Despite the official statements of ETS (Educational Testing Service), you can improve your GMAT score dramatically simply by taking the time to become "streetwise" about the GMAT CAT. Quite simply, this is the easiest step in your test preparation, and should not be ignored under any circumstances.

Keep in mind that the GMAT is a game. Just as in chess, baseball, tennis, or any other sport, those who know how the game is played have a huge advantage over those who are ignorant of the game's idiosyncratic rules.

As a test taker, you should understand:

    * The computer-adaptive structure of the GMAT
    * The types of exam questions asked and their common fallacies
    * How to manage your time wisely

You should follow the following points for the preparation of GMAT Test :

    * Use the allotted testing time wisely by becoming familiar in advance with the test, the kinds of questions asked, and directions for each section. Become familiar with the formats and requirements of each section. Once you start the test, an onscreen clock display will count down the remaining time. You can hide this display, but it is a good idea to check the clock periodically to monitor your progress. The clock will automatically alert you by turning yellow and, if hidden, reappearing when five minutes remain for the section you are working on.

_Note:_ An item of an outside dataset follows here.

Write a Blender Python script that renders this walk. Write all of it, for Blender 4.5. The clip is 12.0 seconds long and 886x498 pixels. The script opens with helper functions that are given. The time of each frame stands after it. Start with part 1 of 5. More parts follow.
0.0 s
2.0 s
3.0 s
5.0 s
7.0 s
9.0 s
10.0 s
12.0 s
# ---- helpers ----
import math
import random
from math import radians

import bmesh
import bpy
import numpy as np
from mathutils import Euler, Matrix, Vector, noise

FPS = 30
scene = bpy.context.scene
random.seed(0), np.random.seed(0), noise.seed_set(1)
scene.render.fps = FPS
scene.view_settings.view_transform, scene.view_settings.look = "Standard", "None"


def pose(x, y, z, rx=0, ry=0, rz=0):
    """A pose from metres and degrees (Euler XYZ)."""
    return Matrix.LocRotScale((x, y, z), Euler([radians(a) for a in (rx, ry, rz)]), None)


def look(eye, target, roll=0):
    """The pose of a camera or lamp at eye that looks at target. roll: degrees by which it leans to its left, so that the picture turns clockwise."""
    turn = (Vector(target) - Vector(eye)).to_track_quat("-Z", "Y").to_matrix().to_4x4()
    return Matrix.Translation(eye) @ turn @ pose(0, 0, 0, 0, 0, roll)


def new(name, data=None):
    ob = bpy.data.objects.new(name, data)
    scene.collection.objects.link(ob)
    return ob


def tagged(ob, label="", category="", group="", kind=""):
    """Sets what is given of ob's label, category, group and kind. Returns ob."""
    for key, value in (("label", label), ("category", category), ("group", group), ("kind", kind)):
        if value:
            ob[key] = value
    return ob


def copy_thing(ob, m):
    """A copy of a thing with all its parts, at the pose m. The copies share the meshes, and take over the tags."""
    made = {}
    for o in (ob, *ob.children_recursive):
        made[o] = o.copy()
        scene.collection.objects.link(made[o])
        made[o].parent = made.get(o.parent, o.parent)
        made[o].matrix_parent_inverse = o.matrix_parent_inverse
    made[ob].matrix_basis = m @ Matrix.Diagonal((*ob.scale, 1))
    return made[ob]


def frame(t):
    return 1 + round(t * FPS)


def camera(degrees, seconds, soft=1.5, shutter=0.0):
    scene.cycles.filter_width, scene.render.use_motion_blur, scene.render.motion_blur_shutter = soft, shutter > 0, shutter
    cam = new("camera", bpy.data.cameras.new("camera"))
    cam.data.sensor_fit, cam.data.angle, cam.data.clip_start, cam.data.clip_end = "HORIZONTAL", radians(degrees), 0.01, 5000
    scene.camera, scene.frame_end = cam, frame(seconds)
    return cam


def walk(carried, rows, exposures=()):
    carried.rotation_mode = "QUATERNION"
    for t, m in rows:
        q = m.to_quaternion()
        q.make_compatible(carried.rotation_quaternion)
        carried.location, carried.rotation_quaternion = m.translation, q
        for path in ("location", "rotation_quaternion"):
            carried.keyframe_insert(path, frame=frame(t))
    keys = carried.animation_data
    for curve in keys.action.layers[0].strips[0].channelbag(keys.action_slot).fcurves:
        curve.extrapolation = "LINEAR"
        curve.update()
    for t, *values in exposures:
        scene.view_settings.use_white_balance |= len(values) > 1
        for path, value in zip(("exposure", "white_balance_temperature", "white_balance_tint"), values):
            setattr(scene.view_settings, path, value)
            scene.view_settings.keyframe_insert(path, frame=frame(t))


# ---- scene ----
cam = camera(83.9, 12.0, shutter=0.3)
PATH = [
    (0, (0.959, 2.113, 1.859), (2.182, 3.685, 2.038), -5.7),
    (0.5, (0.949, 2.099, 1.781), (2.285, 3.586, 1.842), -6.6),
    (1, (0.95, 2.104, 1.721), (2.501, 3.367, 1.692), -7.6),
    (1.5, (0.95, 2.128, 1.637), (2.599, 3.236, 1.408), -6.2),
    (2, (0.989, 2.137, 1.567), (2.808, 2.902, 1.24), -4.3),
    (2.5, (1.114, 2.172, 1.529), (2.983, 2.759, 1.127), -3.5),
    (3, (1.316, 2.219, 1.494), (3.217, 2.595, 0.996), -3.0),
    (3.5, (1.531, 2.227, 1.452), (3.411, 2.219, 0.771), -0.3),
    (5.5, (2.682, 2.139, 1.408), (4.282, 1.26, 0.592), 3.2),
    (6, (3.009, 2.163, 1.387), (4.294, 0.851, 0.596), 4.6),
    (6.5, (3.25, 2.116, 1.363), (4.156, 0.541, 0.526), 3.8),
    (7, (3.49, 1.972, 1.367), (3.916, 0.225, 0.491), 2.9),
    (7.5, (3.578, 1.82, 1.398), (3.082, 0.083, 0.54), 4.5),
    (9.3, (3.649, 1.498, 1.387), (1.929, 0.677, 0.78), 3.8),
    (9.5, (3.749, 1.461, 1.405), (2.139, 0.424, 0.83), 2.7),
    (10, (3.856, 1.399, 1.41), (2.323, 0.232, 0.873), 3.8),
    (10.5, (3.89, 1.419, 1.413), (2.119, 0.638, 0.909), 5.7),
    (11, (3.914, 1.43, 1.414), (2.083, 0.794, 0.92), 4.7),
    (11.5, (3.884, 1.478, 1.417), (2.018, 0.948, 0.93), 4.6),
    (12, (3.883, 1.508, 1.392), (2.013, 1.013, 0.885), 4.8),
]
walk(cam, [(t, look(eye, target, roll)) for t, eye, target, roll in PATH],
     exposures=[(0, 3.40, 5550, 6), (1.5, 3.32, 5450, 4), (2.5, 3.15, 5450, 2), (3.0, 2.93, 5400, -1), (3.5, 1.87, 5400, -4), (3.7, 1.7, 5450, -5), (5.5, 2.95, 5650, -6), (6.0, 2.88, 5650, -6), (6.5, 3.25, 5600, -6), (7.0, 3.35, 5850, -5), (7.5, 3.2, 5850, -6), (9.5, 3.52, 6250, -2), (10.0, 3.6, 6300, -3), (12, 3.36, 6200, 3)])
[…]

    * Read all test directions carefully. The directions explain exactly what is required to answer each type of question. To review directions during the test, click the Help icon, but be aware that the clock will continue to run for that section of the test.

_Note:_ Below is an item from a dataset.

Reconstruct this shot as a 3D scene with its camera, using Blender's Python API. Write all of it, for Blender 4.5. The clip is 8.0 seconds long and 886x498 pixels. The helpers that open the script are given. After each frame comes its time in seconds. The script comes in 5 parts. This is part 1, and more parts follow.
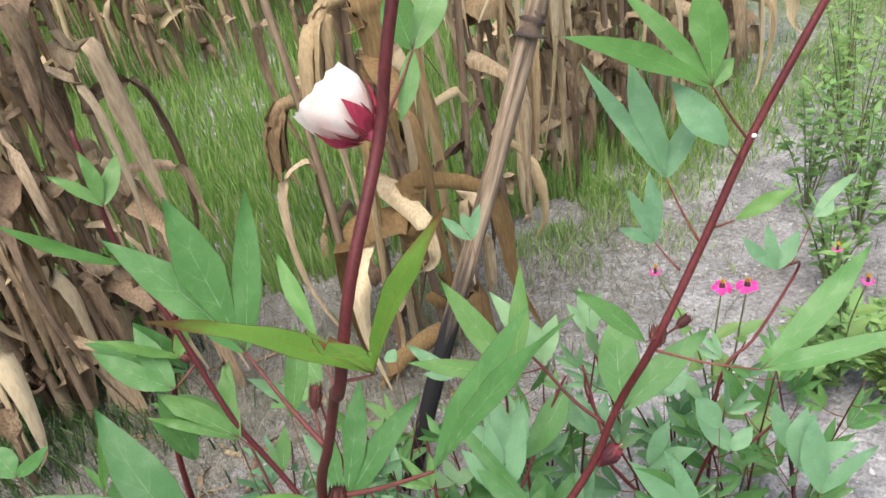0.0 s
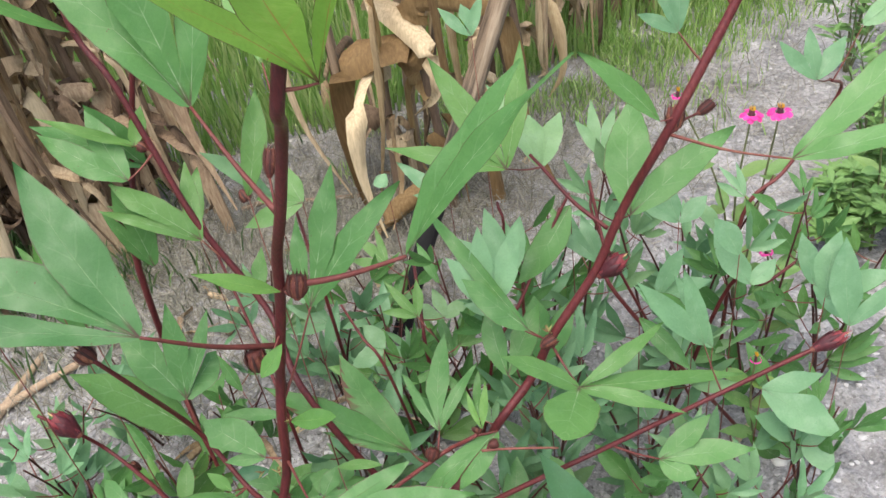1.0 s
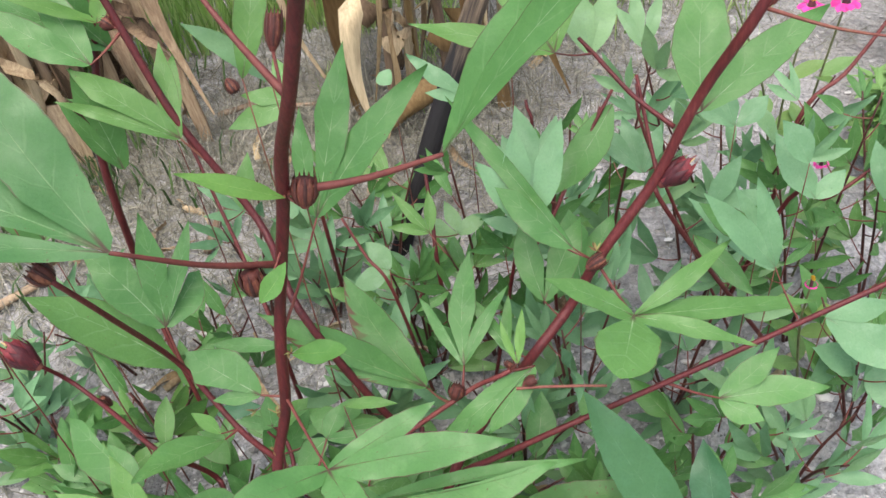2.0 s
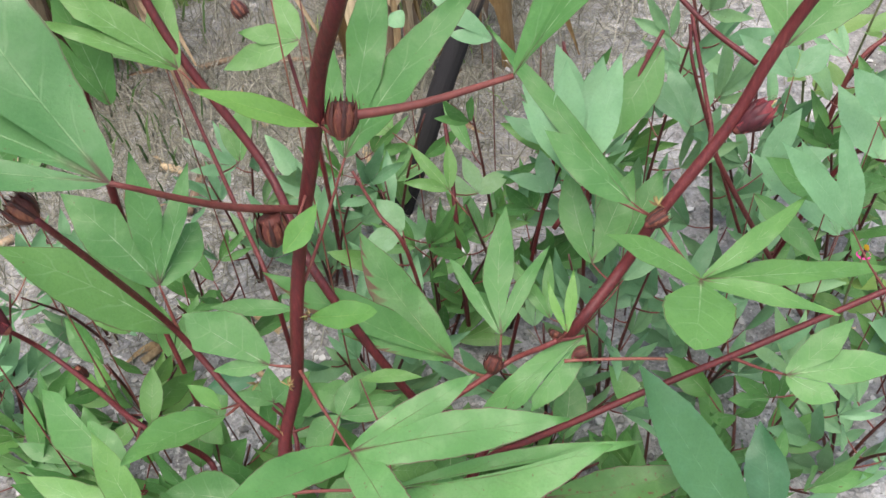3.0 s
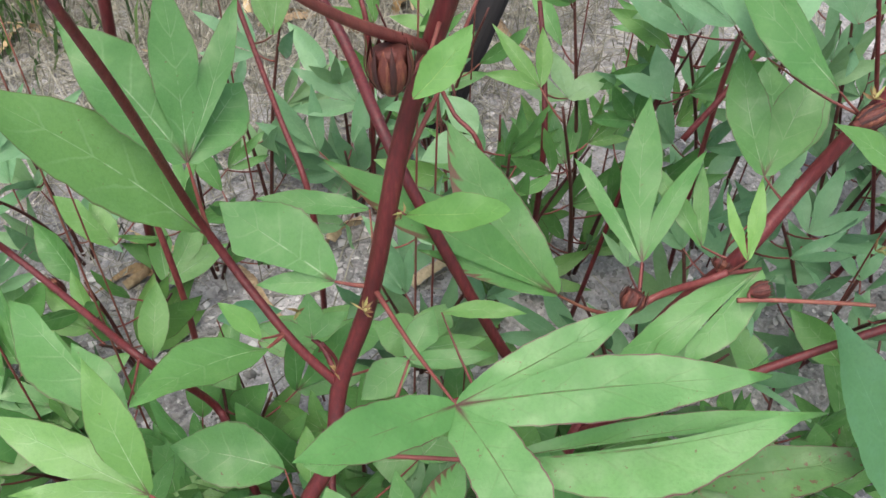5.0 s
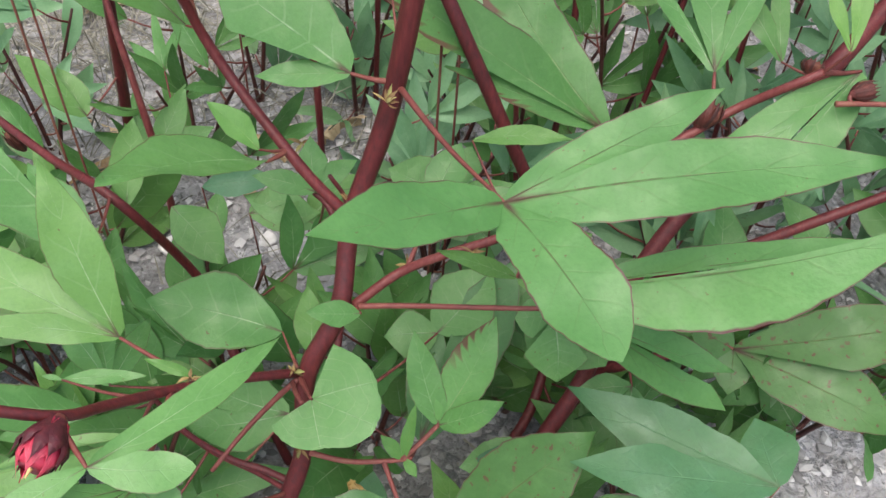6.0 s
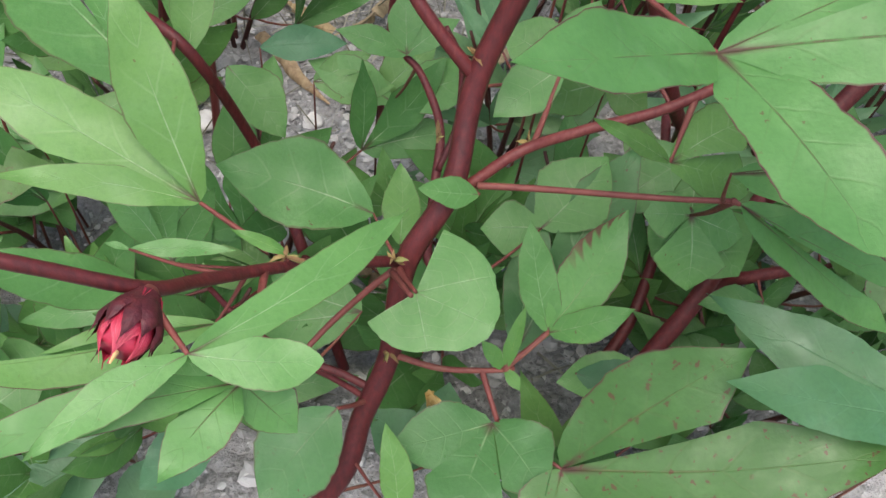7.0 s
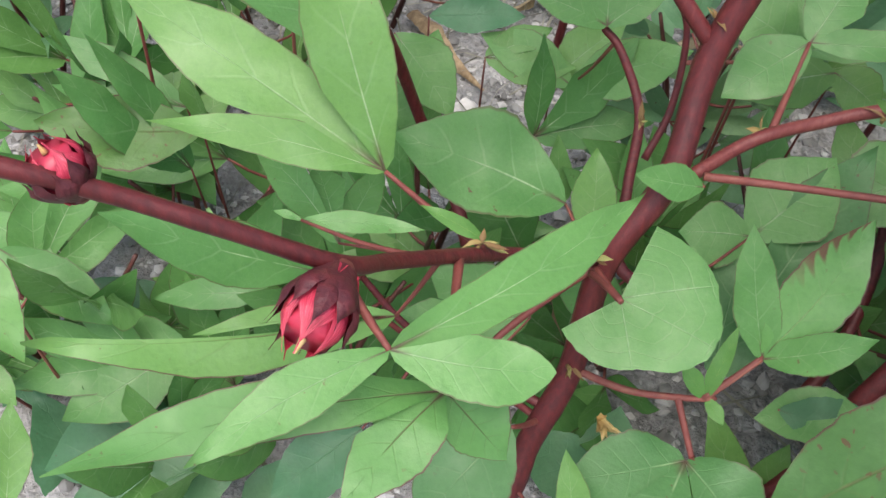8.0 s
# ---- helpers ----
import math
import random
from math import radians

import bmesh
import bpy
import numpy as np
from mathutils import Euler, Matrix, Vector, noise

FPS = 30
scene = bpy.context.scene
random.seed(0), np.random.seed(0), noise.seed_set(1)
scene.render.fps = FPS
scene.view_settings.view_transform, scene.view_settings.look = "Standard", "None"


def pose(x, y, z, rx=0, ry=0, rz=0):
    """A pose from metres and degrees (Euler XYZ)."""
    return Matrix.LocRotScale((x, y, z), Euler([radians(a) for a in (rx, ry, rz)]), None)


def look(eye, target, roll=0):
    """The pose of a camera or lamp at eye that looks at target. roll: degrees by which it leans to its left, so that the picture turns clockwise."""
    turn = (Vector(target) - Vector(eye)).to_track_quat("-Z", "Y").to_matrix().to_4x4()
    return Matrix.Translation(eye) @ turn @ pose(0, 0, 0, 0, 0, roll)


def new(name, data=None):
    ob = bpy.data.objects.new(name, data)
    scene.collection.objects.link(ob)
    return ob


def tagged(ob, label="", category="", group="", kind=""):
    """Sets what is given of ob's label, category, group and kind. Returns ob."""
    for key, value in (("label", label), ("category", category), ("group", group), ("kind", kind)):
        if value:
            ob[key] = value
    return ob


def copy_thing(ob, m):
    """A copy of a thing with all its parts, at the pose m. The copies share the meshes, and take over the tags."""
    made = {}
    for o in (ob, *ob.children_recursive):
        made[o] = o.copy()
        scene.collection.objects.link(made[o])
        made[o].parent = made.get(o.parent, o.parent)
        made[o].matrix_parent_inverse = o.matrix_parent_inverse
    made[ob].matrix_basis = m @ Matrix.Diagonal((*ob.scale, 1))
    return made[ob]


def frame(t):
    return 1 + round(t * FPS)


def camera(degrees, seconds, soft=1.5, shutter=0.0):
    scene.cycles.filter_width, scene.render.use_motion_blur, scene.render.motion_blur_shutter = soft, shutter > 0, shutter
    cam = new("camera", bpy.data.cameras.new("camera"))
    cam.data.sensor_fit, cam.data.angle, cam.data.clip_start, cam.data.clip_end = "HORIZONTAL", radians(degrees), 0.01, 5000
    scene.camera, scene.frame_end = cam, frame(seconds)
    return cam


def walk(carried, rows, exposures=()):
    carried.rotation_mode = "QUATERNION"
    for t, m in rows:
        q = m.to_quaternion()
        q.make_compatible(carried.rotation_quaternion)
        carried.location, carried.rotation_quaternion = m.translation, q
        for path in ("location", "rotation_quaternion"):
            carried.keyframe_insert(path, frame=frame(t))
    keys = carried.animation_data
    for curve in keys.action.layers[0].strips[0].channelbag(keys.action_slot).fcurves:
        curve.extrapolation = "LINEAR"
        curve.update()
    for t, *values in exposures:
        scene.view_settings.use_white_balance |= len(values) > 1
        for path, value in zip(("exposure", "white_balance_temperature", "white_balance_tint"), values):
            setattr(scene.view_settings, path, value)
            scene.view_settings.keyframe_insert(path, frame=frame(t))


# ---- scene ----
cam = camera(50, 8.0)
PATH = [
    (0.0, look((0.1410, -0.6560, 1.3460), (0.1966, 0.0052, 0.8992), -9.5)),
    (0.3, look((0.1087, -0.6874, 1.2357), (0.1631, -0.0241, 0.7918), -7.64)),
    (0.5, look((0.1154, -0.6981, 1.2346), (0.1635, -0.0469, 0.7724), -7.91)),
    (1.0, look((0.1610, -0.6300, 1.1402), (0.1844, -0.0059, 0.6403), -8.83)),
    (1.5, look((0.1234, -0.5510, 1.0659), (0.1558, 0.0450, 0.5333), -8.23)),
    (1.7, look((0.1163, -0.5275, 1.0515), (0.1511, 0.0588, 0.5084), -7.83)),
    (2.8, look((0.0601, -0.4489, 0.9501), (0.1190, 0.1203, 0.3910), -4.83)),
    (3.0, look((0.0422, -0.4275, 0.9337), (0.1127, 0.1357, 0.3700), -3.87)),
    (3.5, look((-0.0103, -0.3693, 0.8956), (0.0922, 0.1827, 0.3257), -0.87)),
    (4.0, look((-0.0387, -0.3164, 0.8474), (0.0789, 0.2291, 0.2742), 1.59)),
    (4.2, look((-0.0464, -0.2958, 0.8321), (0.0724, 0.2445, 0.2542), 2.31)),
    (5.3, look((-0.0584, -0.2978, 0.7025), (0.0479, 0.2411, 0.1209), 3.17)),
    (5.5, look((-0.0608, -0.3090, 0.6663), (0.0505, 0.2417, 0.0968), 3.63)),
    (6.0, look((-0.0811, -0.3030, 0.5982), (0.0450, 0.2387, 0.0231), 4.74)),
    (6.5, look((-0.1175, -0.2679, 0.5518), (0.0288, 0.2454, -0.0441), 8.25)),
    (7.0, look((-0.1457, -0.2511, 0.5135), (0.0041, 0.2379, -0.1017), 11.04)),
    (7.5, look((-0.1728, -0.2289, 0.4725), (-0.0561, 0.2539, -0.1546), 11.16)),
    (8.0, look((-0.1796, -0.2116, 0.4517), (-0.1055, 0.2921, -0.1653), 8.57)),
]
walk(cam, PATH, [(0.0, 1.14), (1.5, 1.18), (3.0, 1.29), (4.0, 1.34), (5.5, 1.27), (6.5, 1.12), (7.0, 1.10), (7.5, 1.17), (8.0, 1.24)])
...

    * Read each question carefully and thoroughly. Before answering a question, determine exactly what is being asked, then eliminate the wrong answers and select the best choice. Never skim a question or the possible answers; skimming may cause you to miss important information or nuances. However, if you do not know the correct answer, or if the question is too time-consuming, try to eliminate choices you know are wrong, select the best of the remaining answer choices, and move on to the next question. Keep moving through the test and try to finish each section. The best strategy is to pace yourself so that you have time to consider each test question and make your best answer choice. You may not skip questions, and randomly guessing answers to questions at the end of each test section can significantly lower your scores.

    * Once you have selected your answer to a question you will be asked to confirm it. You should confirm your answer only when you are certain that you want to move on to the next question. Remember, you cannot omit questions or go back and change answers. The computer selects the next question you see based upon your previous responses. Click here for information about computer-adaptive testing.

    * Pace yourself so that you have enough time to answer every question. Pay attention to the number of questions and the amount of time remaining during your testing session. On average, you have about 1 3/4 minutes for each verbal question and about 2 minutes for each quantitative question. (If you do not finish in the allotted time, you will still receive scores as long as you have worked on every section. However, your scores will reflect the number of questions answered, and your score will decrease significantly with each unanswered question.)

    * Your GMAT scores will depend on several characteristics of the questions presented to you, including difficulty level, your answers to those questions, and the number of questions you answer. Adaptive test score calculations do not assign any differential credit to questions depending on where they appear in the test. The questions in an adaptive test are weighted according to their difficulty and other statistical properties, not according to their position in the test.